First, a note: I will never promise anything on here ever again (like future drafts of the Decalogue). And, since I'm the only person who reads this, I will henceforth be far more honest with myself.
Zodiac. My God, what a movie. David Fincher is a master (like you didn't know that). From the opening frames, I was hooked. Two lovers sit in a T-Bird on lover's lane. She wants him. He wants to go party. Then a car drifts by, pausing behind them. He's freaked. She just wants to get some. He asks if it's her husband. Then the Mustang comes back. The driver gets out, the sounds of Three Dog Night swell, and he shoots the lovers.

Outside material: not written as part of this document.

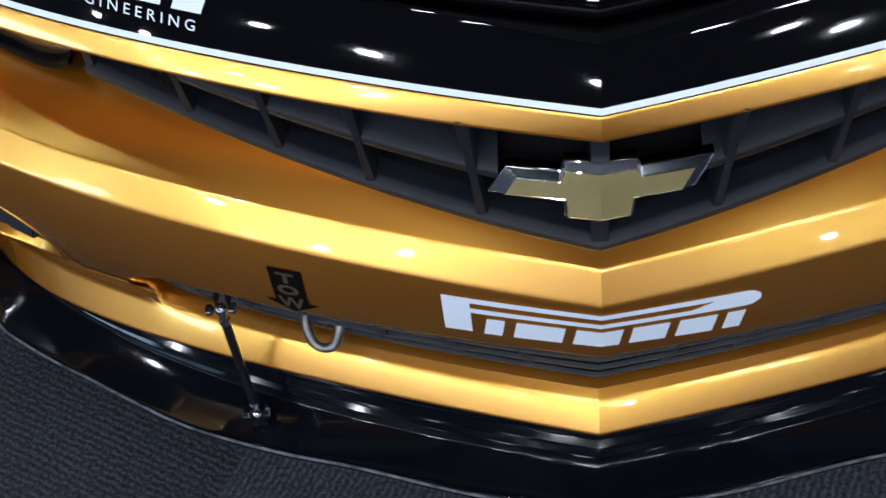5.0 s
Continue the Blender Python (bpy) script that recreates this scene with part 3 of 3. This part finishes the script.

How's that for an opening? From there we're introduced to the players: Robert Downey Jr. as Paul Avery, a drunk, pill-popping, sleaze-slinging reporter; Mark Ruffalo as the work-a-day detective; and Jake Gyllenhaal as the headliner, comic artist Robert Graysmith. These guys all turn in stellar work, as does the supporting cast including Bryan Cox and Anthony Anderson (two "o"s in Goose, boys).
Special credit here must also go to cinematographer Harris Savides and screenwriter James Vanderbilt. Savides' work is elegant, pushing the limits of digital photography and finally capturing that ghostly, barely-there nighttime feel Fincher has been after for so long. As for Vanderbilt, nothing in his resume suggests that he's capable of a work of this scope, yet here stands the result. I don't know how much of it had to do with Fincher, but the writer of Darkness Falls managed to turn out a script that yielded an exciting, suspenseful, and somehow complete film about the endless multi-decade search for an almost-forgotten killer.
Go see it. And dethrone that fucking Wild Hogs piece-of-shit from the top of the box office. Please.